> **Given request**:
Give the data below again exactly as it stands. Omit the pictures.

— BEGIN —

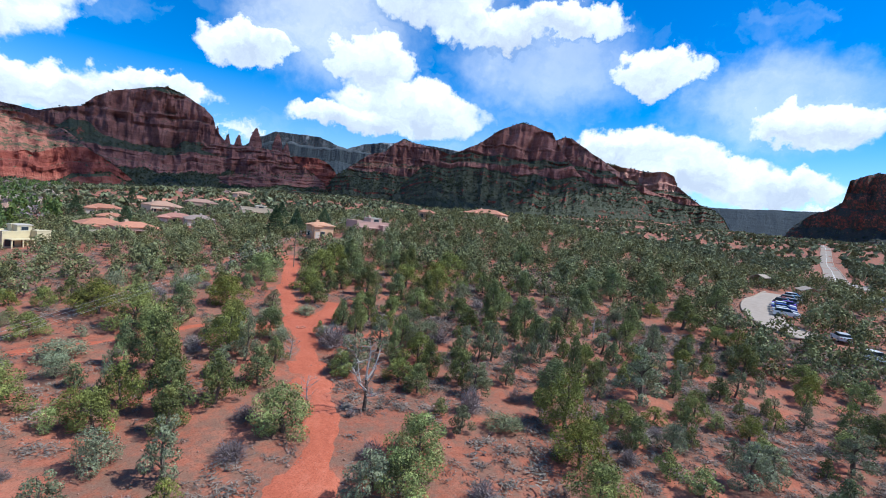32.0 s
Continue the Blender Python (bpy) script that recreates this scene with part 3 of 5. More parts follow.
mountain("red_rock_butte", [(156.71, -1.84), (157.52, -0.67), (158.7, 0.96), (161.6, 1.87), (163.62, 3.12), (164.58, 3.84), (164.65, 4.65), (165.01, 5.19), (165.62, 4.45), (166.74, 5.32), (167.3, 6.62), (168.94, 7.31), (169.83, 7.61), (170.0, 8.56), (170.64, 9.26), (172.4, 9.17), (174.99, 8.37), (177.58, 7.51), (178.88, 6.99), (180.21, 6.23), (182.14, 5.62), (184.69, 4.97), (187.27, 4.09), (189.27, 2.49), (191.77, 0.89)], 1420, 420, STEPPED, ROCK, "sunlit layered red sandstone butte with pointed peak", "rock butte", 1.0, 0.16, 16, layers={"talus": TALUS, "bench": BENCH, "upper_cliff": ROCK_BUFF, "cap": CAP_GREEN})
mountain("red_rock_butte", [(178.54, 4.44), (180.19, 5.89), (182.06, 5.7), (185.15, 5.5), (186.92, 6.18), (188.58, 6.71), (189.51, 7.77), (190.97, 8.59), (193.98, 9.62), (195.51, 9.96), (197.14, 9.45), (199.12, 8.51), (199.96, 7.71), (200.35, 6.43), (201.72, 4.93), (204.09, 3.78)], 1750, 560, DOME, ROCK, "domed dark red cliff with vertical fluting", "rock butte", 1.0, 0.10, 17, layers={"talus": WOODED_FOOT, "bench": WOODED_FOOT, "lower_cliff": FLUTED, "upper_cliff": FLUTED, "cap": CAP_GREEN})
mountain("rock_ledge", [(198.85, 4.21), (200.13, 4.94), (200.89, 5.31), (202.44, 5.15), (204.27, 5.19), (206.72, 5.24), (207.99, 4.74), (209.29, 3.95), (211.23, 2.91)], 1620, 420, DOME, FLUTED, "dark red ledges below rock spires", "rock ledge", 1.0, 0.15, 18, layers={"talus": WOODED_FOOT})
for k, (a, e, half) in enumerate([(200.43, 6.81, 0.62), (201.53, 6.29, 0.61), (202.64, 6.27, 0.79), (204.38, 7.3, 1.04), (206.73, 7.15, 0.86), (207.73, 6.25, 0.8)]):
    mountain("rock_spire", [(a - half * 1.5, 1.6), (a - half * 0.95, 2.9), (a - half * 0.55, e - 1.15), (a - half * 0.3, e - 0.5), (a - half * 0.08, e - 0.03), (a + half * 0.12, e), (a + half * 0.3, e - 0.55), (a + half * 0.6, e - 1.3), (a + half, 2.9), (a + half * 1.5, 1.6)], 1640, 110, BUTTE, FLUTED, "dark red rock spire on a ridge", "rock spire", 0.6, 0.16, 30 + k, base=1.0, steps=44)
mountain("red_buttress", [(207.47, 3.77), (208.01, 4.56), (208.72, 4.81), (210.13, 4.82), (211.35, 4.88), (212.63, 4.39), (213.3, 3.72), (214.02, 2.57)], 1640, 260, BUTTE, ROCK, "orange sunlit rock buttress", "rock buttress", 1.0, 0.12, 19)
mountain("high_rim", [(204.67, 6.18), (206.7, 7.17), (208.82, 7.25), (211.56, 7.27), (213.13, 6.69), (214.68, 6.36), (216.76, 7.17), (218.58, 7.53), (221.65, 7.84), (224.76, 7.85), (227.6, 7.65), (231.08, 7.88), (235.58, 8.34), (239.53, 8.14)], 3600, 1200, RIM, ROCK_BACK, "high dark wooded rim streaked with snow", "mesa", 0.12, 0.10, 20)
mountain("small_butte", [(213.63, 3.14), (215.35, 4.65), (217.1, 5.93), (219.2, 6.75), (220.19, 7.76), (221.26, 8.54), (222.23, 8.15), (223.18, 8.0), (225.08, 7.76), (227.67, 6.99), (230.27, 6.17), (233.58, 4.9)], 1750, 560, WOODED, FLUTED, "stepped red butte with wooded foot", "rock butte", 1.0, 0.12, 21, layers={"talus": WOODED_FOOT, "bench": BENCH, "cap": CAP_GREEN})
mountain("big_butte", [(222.34, 3.73), (224.08, 5.56), (226.52, 6.9), (228.38, 7.81), (230.25, 8.78), (232.77, 10.66), (234.39, 11.41), (235.51, 11.81), (236.71, 11.5), (238.05, 11.03), (239.06, 10.83), (239.75, 9.7), (240.8, 8.32), (242.93, 6.18), (245.81, 4.14)], 1480, 520, WOODED, FLUTED, "great dark red butte with wooded skirts", "rock butte", 1.0, 0.12, 22, layers={"talus": WOODED_FOOT, "bench": WOODED_FOOT, "cap": CAP_GREEN})
mountain("big_butte", [(237.42, 9.27), (238.94, 10.16), (239.58, 9.99), (240.51, 10.39), (241.47, 10.25), (243.12, 9.27), (244.47, 8.07), (246.49, 6.6), (249.18, 5.09)], 1580, 480, WOODED, FLUTED, "rounded dark red dome leaning on a butte", "rock butte", 1.0, 0.10, 41, layers={"talus": WOODED_FOOT, "bench": WOODED_FOOT, "cap": CAP_GREEN})
mountain("big_butte", [(240.57, 8.67), (241.79, 9.42), (243.08, 9.13), (244.07, 8.63), (245.73, 7.6), (247.39, 6.69), (249.07, 5.8), (251.09, 4.83), (253.82, 3.54)], 1700, 500, WOODED, FLUTED, "sloping red cliff with sunlit faces put into its rock colour", "rock butte", 1.3, 0.12, 42, layers={"talus": WOODED_FOOT, "bench": WOODED_FOOT, "upper_cliff": TOWER_ROCK, "cap": CAP_GREEN})
mountain("big_butte", [(245.54, 7.73), (247.47, 7.34), (249.39, 7.07), (251.95, 7.06), (252.75, 6.61), (253.22, 5.58), (254.38, 4.82), (255.42, 4.04), (257.11, 3.35)], 1850, 460, WOODED, FLUTED, "blocky end of the cliffs falling to wooded hills", "rock butte", 1.3, 0.14, 43, layers={"talus": WOODED_FOOT, "bench": WOODED_FOOT, "upper_cliff": TOWER_ROCK, "cap": CAP_GREEN})
# the shadow over this ridge is only the dark colour of ROCK_BACK
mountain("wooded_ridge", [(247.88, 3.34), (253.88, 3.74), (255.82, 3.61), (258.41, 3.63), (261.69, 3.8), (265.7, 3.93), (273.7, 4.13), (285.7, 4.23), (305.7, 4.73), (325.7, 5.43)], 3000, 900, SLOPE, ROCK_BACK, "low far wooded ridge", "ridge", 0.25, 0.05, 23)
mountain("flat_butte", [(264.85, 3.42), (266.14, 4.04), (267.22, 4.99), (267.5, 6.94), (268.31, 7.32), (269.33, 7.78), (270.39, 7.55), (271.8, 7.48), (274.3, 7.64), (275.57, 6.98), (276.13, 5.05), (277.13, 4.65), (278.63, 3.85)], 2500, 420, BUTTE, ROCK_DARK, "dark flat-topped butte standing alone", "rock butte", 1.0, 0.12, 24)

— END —

> **Task output**:
32.0 s
Continue the Blender Python (bpy) script that recreates this scene with part 3 of 5. More parts follow.
mountain("red_rock_butte", [(156.71, -1.84), (157.52, -0.67), (158.7, 0.96), (161.6, 1.87), (163.62, 3.12), (164.58, 3.84), (164.65, 4.65), (165.01, 5.19), (165.62, 4.45), (166.74, 5.32), (167.3, 6.62), (168.94, 7.31), (169.83, 7.61), (170.0, 8.56), (170.64, 9.26), (172.4, 9.17), (174.99, 8.37), (177.58, 7.51), (178.88, 6.99), (180.21, 6.23), (182.14, 5.62), (184.69, 4.97), (187.27, 4.09), (189.27, 2.49), (191.77, 0.89)], 1420, 420, STEPPED, ROCK, "sunlit layered red sandstone butte with pointed peak", "rock butte", 1.0, 0.16, 16, layers={"talus": TALUS, "bench": BENCH, "upper_cliff": ROCK_BUFF, "cap": CAP_GREEN})
mountain("red_rock_butte", [(178.54, 4.44), (180.19, 5.89), (182.06, 5.7), (185.15, 5.5), (186.92, 6.18), (188.58, 6.71), (189.51, 7.77), (190.97, 8.59), (193.98, 9.62), (195.51, 9.96), (197.14, 9.45), (199.12, 8.51), (199.96, 7.71), (200.35, 6.43), (201.72, 4.93), (204.09, 3.78)], 1750, 560, DOME, ROCK, "domed dark red cliff with vertical fluting", "rock butte", 1.0, 0.10, 17, layers={"talus": WOODED_FOOT, "bench": WOODED_FOOT, "lower_cliff": FLUTED, "upper_cliff": FLUTED, "cap": CAP_GREEN})
mountain("rock_ledge", [(198.85, 4.21), (200.13, 4.94), (200.89, 5.31), (202.44, 5.15), (204.27, 5.19), (206.72, 5.24), (207.99, 4.74), (209.29, 3.95), (211.23, 2.91)], 1620, 420, DOME, FLUTED, "dark red ledges below rock spires", "rock ledge", 1.0, 0.15, 18, layers={"talus": WOODED_FOOT})
for k, (a, e, half) in enumerate([(200.43, 6.81, 0.62), (201.53, 6.29, 0.61), (202.64, 6.27, 0.79), (204.38, 7.3, 1.04), (206.73, 7.15, 0.86), (207.73, 6.25, 0.8)]):
    mountain("rock_spire", [(a - half * 1.5, 1.6), (a - half * 0.95, 2.9), (a - half * 0.55, e - 1.15), (a - half * 0.3, e - 0.5), (a - half * 0.08, e - 0.03), (a + half * 0.12, e), (a + half * 0.3, e - 0.55), (a + half * 0.6, e - 1.3), (a + half, 2.9), (a + half * 1.5, 1.6)], 1640, 110, BUTTE, FLUTED, "dark red rock spire on a ridge", "rock spire", 0.6, 0.16, 30 + k, base=1.0, steps=44)
mountain("red_buttress", [(207.47, 3.77), (208.01, 4.56), (208.72, 4.81), (210.13, 4.82), (211.35, 4.88), (212.63, 4.39), (213.3, 3.72), (214.02, 2.57)], 1640, 260, BUTTE, ROCK, "orange sunlit rock buttress", "rock buttress", 1.0, 0.12, 19)
mountain("high_rim", [(204.67, 6.18), (206.7, 7.17), (208.82, 7.25), (211.56, 7.27), (213.13, 6.69), (214.68, 6.36), (216.76, 7.17), (218.58, 7.53), (221.65, 7.84), (224.76, 7.85), (227.6, 7.65), (231.08, 7.88), (235.58, 8.34), (239.53, 8.14)], 3600, 1200, RIM, ROCK_BACK, "high dark wooded rim streaked with snow", "mesa", 0.12, 0.10, 20)
mountain("small_butte", [(213.63, 3.14), (215.35, 4.65), (217.1, 5.93), (219.2, 6.75), (220.19, 7.76), (221.26, 8.54), (222.23, 8.15), (223.18, 8.0), (225.08, 7.76), (227.67, 6.99), (230.27, 6.17), (233.58, 4.9)], 1750, 560, WOODED, FLUTED, "stepped red butte with wooded foot", "rock butte", 1.0, 0.12, 21, layers={"talus": WOODED_FOOT, "bench": BENCH, "cap": CAP_GREEN})
mountain("big_butte", [(222.34, 3.73), (224.08, 5.56), (226.52, 6.9), (228.38, 7.81), (230.25, 8.78), (232.77, 10.66), (234.39, 11.41), (235.51, 11.81), (236.71, 11.5), (238.05, 11.03), (239.06, 10.83), (239.75, 9.7), (240.8, 8.32), (242.93, 6.18), (245.81, 4.14)], 1480, 520, WOODED, FLUTED, "great dark red butte with wooded skirts", "rock butte", 1.0, 0.12, 22, layers={"talus": WOODED_FOOT, "bench": WOODED_FOOT, "cap": CAP_GREEN})
mountain("big_butte", [(237.42, 9.27), (238.94, 10.16), (239.58, 9.99), (240.51, 10.39), (241.47, 10.25), (243.12, 9.27), (244.47, 8.07), (246.49, 6.6), (249.18, 5.09)], 1580, 480, WOODED, FLUTED, "rounded dark red dome leaning on a butte", "rock butte", 1.0, 0.10, 41, layers={"talus": WOODED_FOOT, "bench": WOODED_FOOT, "cap": CAP_GREEN})
mountain("big_butte", [(240.57, 8.67), (241.79, 9.42), (243.08, 9.13), (244.07, 8.63), (245.73, 7.6), (247.39, 6.69), (249.07, 5.8), (251.09, 4.83), (253.82, 3.54)], 1700, 500, WOODED, FLUTED, "sloping red cliff with sunlit faces put into its rock colour", "rock butte", 1.3, 0.12, 42, layers={"talus": WOODED_FOOT, "bench": WOODED_FOOT, "upper_cliff": TOWER_ROCK, "cap": CAP_GREEN})
mountain("big_butte", [(245.54, 7.73), (247.47, 7.34), (249.39, 7.07), (251.95, 7.06), (252.75, 6.61), (253.22, 5.58), (254.38, 4.82), (255.42, 4.04), (257.11, 3.35)], 1850, 460, WOODED, FLUTED, "blocky end of the cliffs falling to wooded hills", "rock butte", 1.3, 0.14, 43, layers={"talus": WOODED_FOOT, "bench": WOODED_FOOT, "upper_cliff": TOWER_ROCK, "cap": CAP_GREEN})
# the shadow over this ridge is only the dark colour of ROCK_BACK
mountain("wooded_ridge", [(247.88, 3.34), (253.88, 3.74), (255.82, 3.61), (258.41, 3.63), (261.69, 3.8), (265.7, 3.93), (273.7, 4.13), (285.7, 4.23), (305.7, 4.73), (325.7, 5.43)], 3000, 900, SLOPE, ROCK_BACK, "low far wooded ridge", "ridge", 0.25, 0.05, 23)
mountain("flat_butte", [(264.85, 3.42), (266.14, 4.04), (267.22, 4.99), (267.5, 6.94), (268.31, 7.32), (269.33, 7.78), (270.39, 7.55), (271.8, 7.48), (274.3, 7.64), (275.57, 6.98), (276.13, 5.05), (277.13, 4.65), (278.63, 3.85)], 2500, 420, BUTTE, ROCK_DARK, "dark flat-topped butte standing alone", "rock butte", 1.0, 0.12, 24)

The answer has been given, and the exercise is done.